Rows from a dataset

------

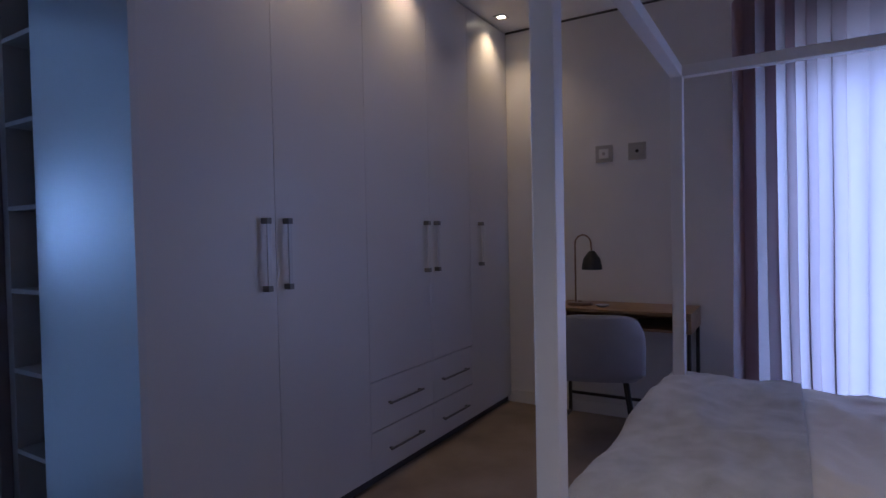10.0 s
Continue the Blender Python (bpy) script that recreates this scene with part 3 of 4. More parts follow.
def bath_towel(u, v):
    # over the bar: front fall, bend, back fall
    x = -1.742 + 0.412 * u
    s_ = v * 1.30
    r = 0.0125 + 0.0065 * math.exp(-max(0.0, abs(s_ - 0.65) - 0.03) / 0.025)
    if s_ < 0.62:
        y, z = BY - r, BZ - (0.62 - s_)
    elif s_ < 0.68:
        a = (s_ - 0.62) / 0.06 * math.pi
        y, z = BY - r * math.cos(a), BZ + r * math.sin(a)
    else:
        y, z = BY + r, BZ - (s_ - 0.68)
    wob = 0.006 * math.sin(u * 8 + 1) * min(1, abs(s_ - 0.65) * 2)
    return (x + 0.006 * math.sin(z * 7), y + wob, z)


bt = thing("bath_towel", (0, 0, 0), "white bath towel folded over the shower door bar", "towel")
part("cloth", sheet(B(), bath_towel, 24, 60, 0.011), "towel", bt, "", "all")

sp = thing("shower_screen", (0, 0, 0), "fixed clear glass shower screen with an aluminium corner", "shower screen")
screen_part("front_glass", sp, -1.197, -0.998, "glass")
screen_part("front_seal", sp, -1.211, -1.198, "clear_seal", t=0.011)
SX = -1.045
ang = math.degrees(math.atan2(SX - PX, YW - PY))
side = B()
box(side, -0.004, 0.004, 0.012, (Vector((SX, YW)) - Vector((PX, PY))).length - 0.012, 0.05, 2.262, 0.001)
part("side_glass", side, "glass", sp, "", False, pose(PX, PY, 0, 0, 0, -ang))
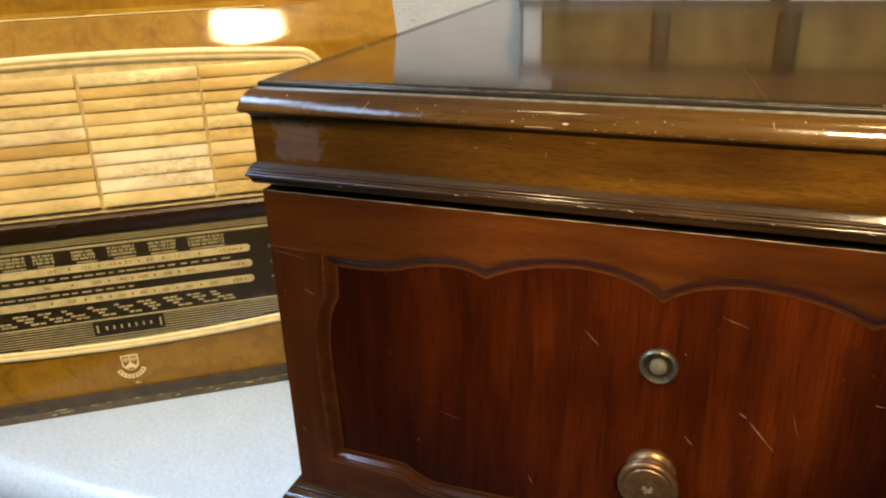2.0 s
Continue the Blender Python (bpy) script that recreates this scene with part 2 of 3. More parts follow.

------

▶ Problem requirements: Nothing in the entries should change as you copy them, except that the pictures are left out.

▶ Task output:
10.0 s
Continue the Blender Python (bpy) script that recreates this scene with part 3 of 4. More parts follow.
def bath_towel(u, v):
    # over the bar: front fall, bend, back fall
    x = -1.742 + 0.412 * u
    s_ = v * 1.30
    r = 0.0125 + 0.0065 * math.exp(-max(0.0, abs(s_ - 0.65) - 0.03) / 0.025)
    if s_ < 0.62:
        y, z = BY - r, BZ - (0.62 - s_)
    elif s_ < 0.68:
        a = (s_ - 0.62) / 0.06 * math.pi
        y, z = BY - r * math.cos(a), BZ + r * math.sin(a)
    else:
        y, z = BY + r, BZ - (s_ - 0.68)
    wob = 0.006 * math.sin(u * 8 + 1) * min(1, abs(s_ - 0.65) * 2)
    return (x + 0.006 * math.sin(z * 7), y + wob, z)


bt = thing("bath_towel", (0, 0, 0), "white bath towel folded over the shower door bar", "towel")
part("cloth", sheet(B(), bath_towel, 24, 60, 0.011), "towel", bt, "", "all")

sp = thing("shower_screen", (0, 0, 0), "fixed clear glass shower screen with an aluminium corner", "shower screen")
screen_part("front_glass", sp, -1.197, -0.998, "glass")
screen_part("front_seal", sp, -1.211, -1.198, "clear_seal", t=0.011)
SX = -1.045
ang = math.degrees(math.atan2(SX - PX, YW - PY))
side = B()
box(side, -0.004, 0.004, 0.012, (Vector((SX, YW)) - Vector((PX, PY))).length - 0.012, 0.05, 2.262, 0.001)
part("side_glass", side, "glass", sp, "", False, pose(PX, PY, 0, 0, 0, -ang))
2.0 s
Continue the Blender Python (bpy) script that recreates this scene with part 2 of 3. More parts follow.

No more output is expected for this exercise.